Собака перебежала к месту, где на ее территорию вторглись чужаки. Не имея возможности до них добраться, она беспомощно лаяла из-за забора. Женщина, убралась от окна, едва только в калитке появились неизвестные. Елка, стоял, замерев, как статуя, не зная, как ему поступить. Добив третьим выстрелом подраненного им бандита, Шестаков, без лишних слов, врезал блиноделу по челюсти зажатым в руке «наганом» и, приняв на плечо бесчувственное тело, направился к калитке.

— Ларион, уходим.

— Понял. Прикрываю.

Уничтожать всю банду в планы Шестакова не входило. Нет, они, конечно, душегубцы и заслуживают, чтобы их спровадить на тот свет. Но с другой стороны, это лишний и неоправданный риск. Пока нужно было вырвать из их рук вот эту бесчувственную тушку, риск имел смысл. Теперь же его попросту не было.

Оказавшись за калиткой, они не стали уходить обратно по тропе. Оно бы, конечно, можно, но как ты сообщишь парням, что пора уходить. Они еще, чего доброго, попадут под раздачу. Поэтому Шестаков тут же повернул направо и попер бульдозером прямиком через бурелом. Ильин последовал за ним, держа «наган» наготове.

Хм. А ведь ему бы, пока суд да дело, перезарядиться. Сколько там в барабане осталось? И вообще нужно будет опять начинать тренироваться, причем со старым составом. Да и самому повкалывать, чего уж там. Сегодняшнее столкновение Шестакову очень не понравилось. Первого-то он уложил качественно. Но ты поди промахнись с четырех шагов. А вот со вторым, до которого было уже полтора десятка, вышло не очень. Нет, он ни разу не промазал, но поднял шум. А при таких раскладах пользы от глушителя ноль целых хрен десятых.

Ильин вообще устроил целую канонаду. Сколько раз он выстрелил? Шестаков не считал, но раза четыре или даже пять. Попал же только однажды. А ведь расстояние было всего лишь в пару десятков шагов. Нет, тренироваться им еще и тренироваться.

Когда появились в огороде соседнего подворья, их заметил Репин, приглядывавший за частью фасада и этой стороны. Правильно истолковав взмах руки Шестакова, подал знак Потапенко, и вскоре напротив дома появилась пролетка, а оба вольноопределяющихся взяли под прицел окна малины, выходящие на улицу. Даже пару раз стрельнули, чтобы никто не вздумал выглядывать или, что еще хуже, палить.

Под ноги Шестакову бросился хозяйский барбос. Явная дворняга, помесь неизвестно чего не пойми с кем. Но росточек приличный, да и клыки в ощеренной пасти очень даже внушают уважение. Раз куснет, и потом проблем выше головы. Бог с ним с укусом, а если столбняк? Ч-черт, как не вовремя-то!

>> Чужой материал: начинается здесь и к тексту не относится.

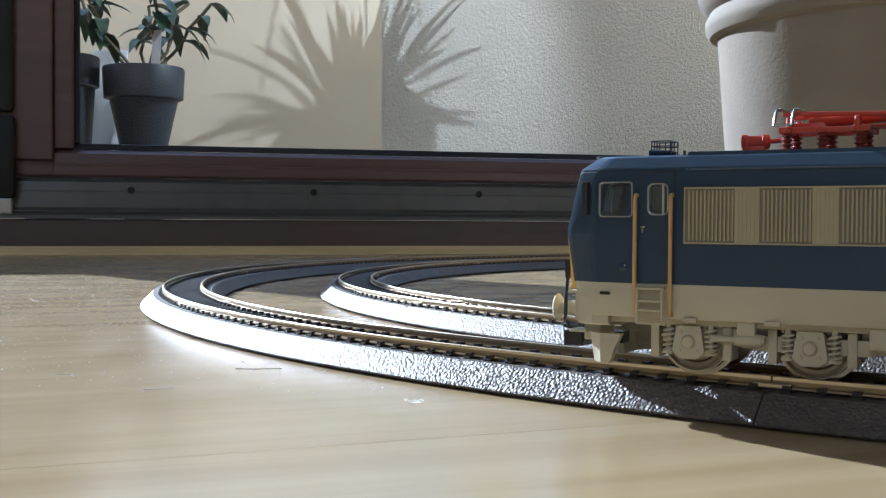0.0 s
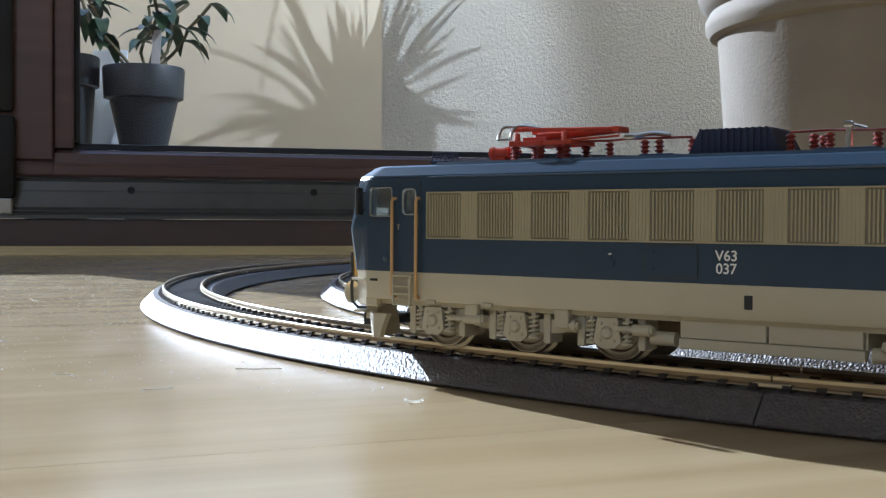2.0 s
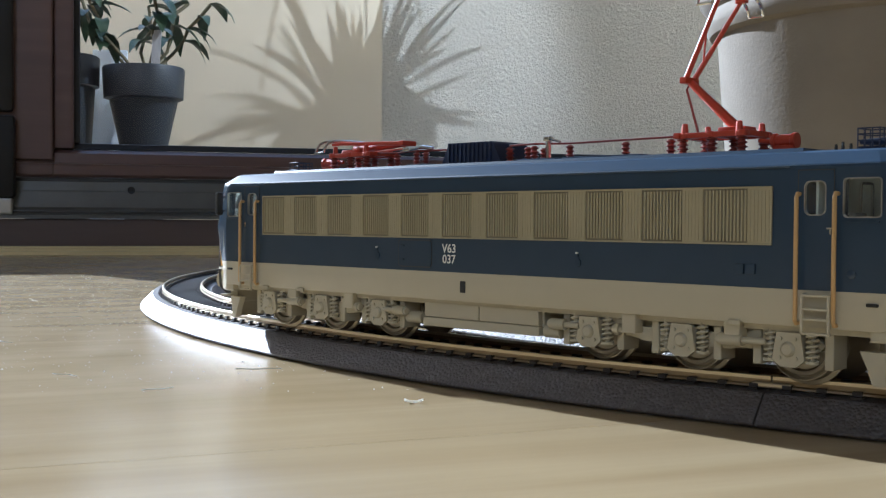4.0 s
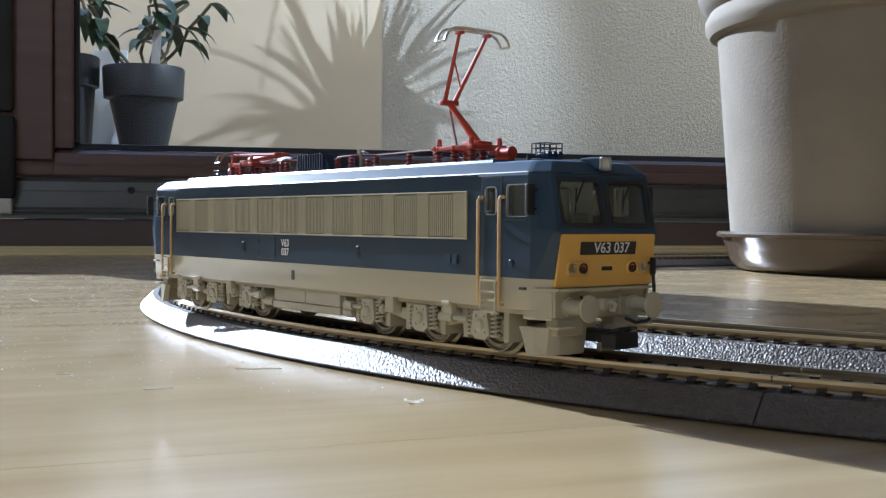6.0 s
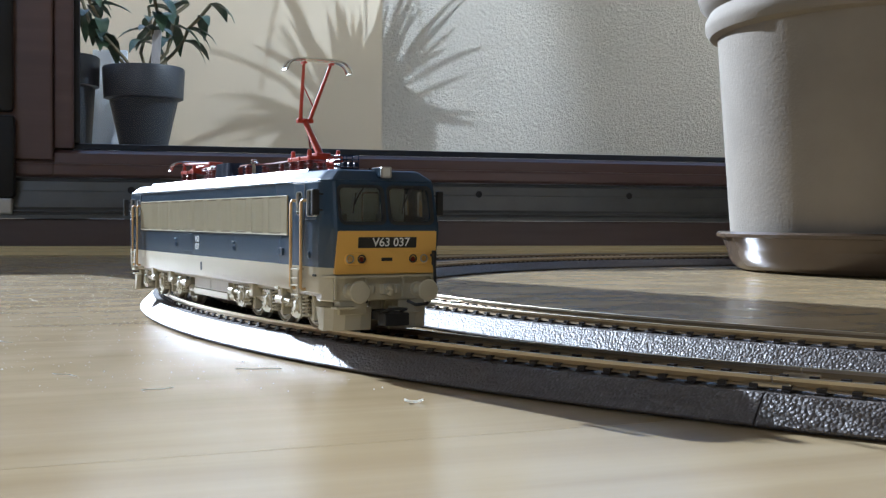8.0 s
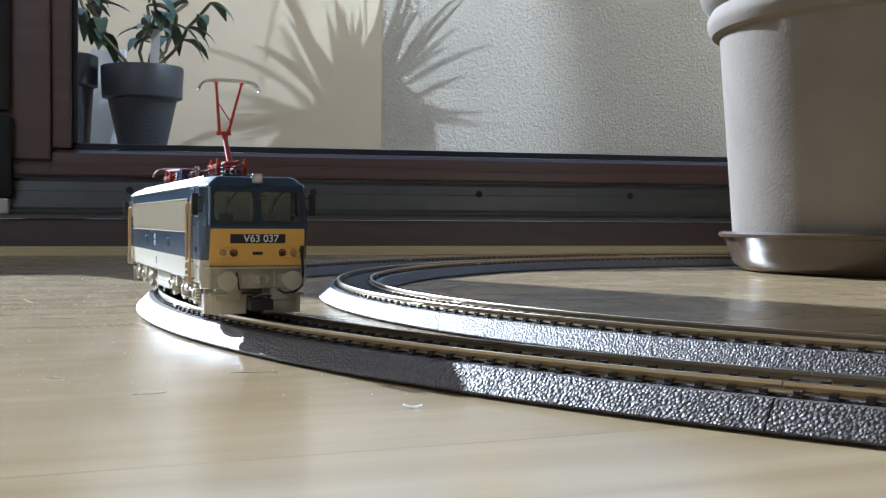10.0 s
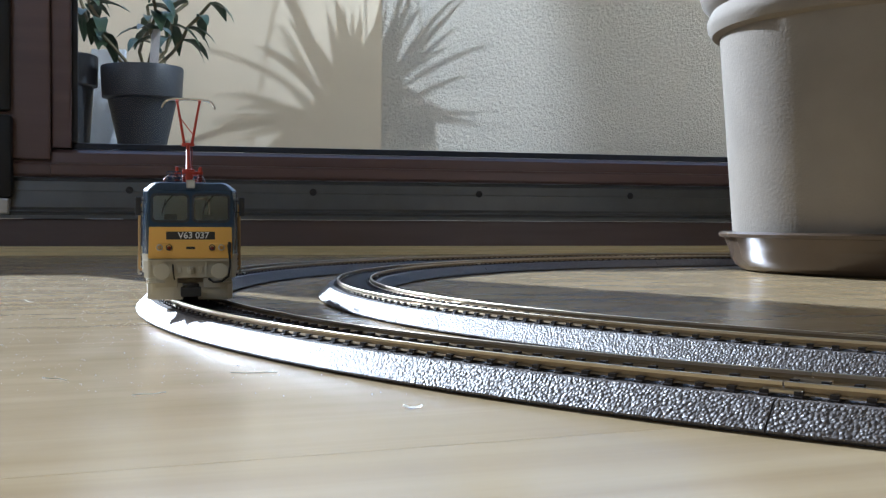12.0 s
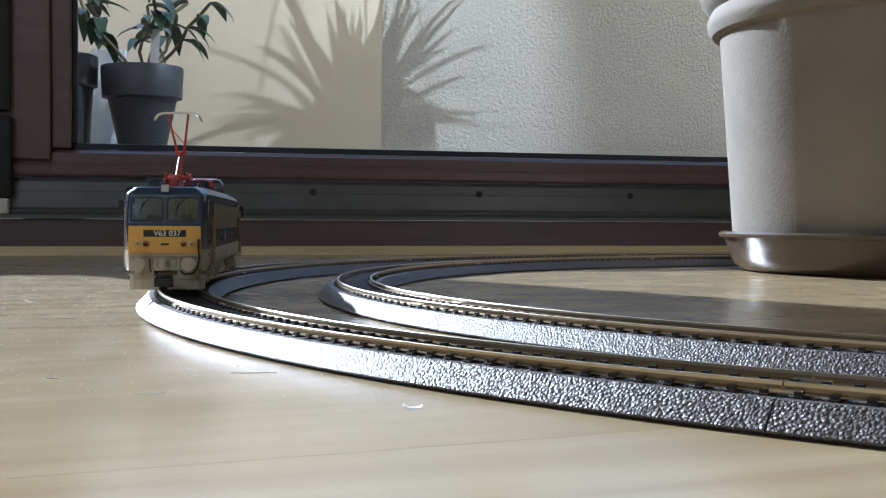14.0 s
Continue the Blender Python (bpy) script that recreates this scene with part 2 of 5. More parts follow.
def rod(bm, p0, p1, r, seg=8, r1=None):
    p0, p1 = Vector(p0), Vector(p1)
    q = (p1 - p0).to_track_quat("Z", "Y").to_matrix()
    r1 = r if r1 is None else r1
    rings = []
    for p, rr in ((p0, r), (p1, r1)):
        rings.append([bm.verts.new(p + q @ Vector((rr * math.cos(a), rr * math.sin(a), 0))) for a in (2 * math.pi * i / seg for i in range(seg))])
    for i in range(seg):
        bm.faces.new((rings[0][i], rings[0][(i + 1) % seg], rings[1][(i + 1) % seg], rings[1][i]))
    bm.faces.new(rings[0][::-1])
    bm.faces.new(rings[1])
    return bm


def wire(bm, pts, r, seg=6):
    """A bent round bar through the points."""
    pts = [Vector(p) for p in pts]
    rings = []
    up = None
    for i, p in enumerate(pts):
        d = (pts[min(i + 1, len(pts) - 1)] - pts[max(i - 1, 0)]).normalized()
        if up is None:
            up = d.orthogonal().normalized()
        up = (up - d * up.dot(d)).normalized()
        s = d.cross(up)
        rings.append([bm.verts.new(p + r * (up * math.cos(a) + s * math.sin(a))) for a in (2 * math.pi * k / seg for k in range(seg))])
    for a, b in zip(rings, rings[1:]):
        for k in range(seg):
            bm.faces.new((a[k], a[(k + 1) % seg], b[(k + 1) % seg], b[k]))
    bm.faces.new(rings[0][::-1])
    bm.faces.new(rings[-1])
    return bm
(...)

Пара хлопков из-за спины. Фонтанчик выбитой земли, возле левой передней лапы. А вот второй выстрел попал в цель. Ну как в цель? Пуля ударила под лопатку и, судя по тому, как взъерошила шерсть, прошла вскользь.

Правда, барбосу этого хватило, заскулив, он тут же метнулся в будку.

Нда. Не боец. А вот для Шестакова еще один звоночек. Тренироваться. Двадцать шкур спустить, тридцать, пару цистерн пота слить. Тренироваться и еще раз тренироваться. А ведь он грешным делом рассчитывал… Да только куда там, с такими данными. Ведь Ильин далеко не из худших, в группе уверенно где-то в середине.

Вот и улица, забросил бесчувственное тело в пролетку, загрузились все вместе и ходу. Конечно, все прошло не так гладко, как ему представлялось. Ну да, не следует быть столь уж требовательным. Главное — это результат. А он был. Вот она тушка, мотает оглоушенной головкой. А что до остального? Он ведь сознает, где пробел? Сознает. Вот и будет работать над его устранением.

Шестаков взглянул на часы. До отправления эшелона еще полтора часа. Ничего. Успеют. Им и надо-то добраться до съемной квартиры, переодеться и на станцию. С вагоном вопрос решен, главное, чтобы они появились хотя бы за полчаса до отправления. Не то отцепят родимый, и это вновь болезненно ударит по карману. Сомнительно, чтобы командующий взялся оплачивать его нерасторопность. Оно, конечно, деньги будут вычитаться из жалованья, но ему и это ни к чему, Ирине с детьми они будут куда полезнее.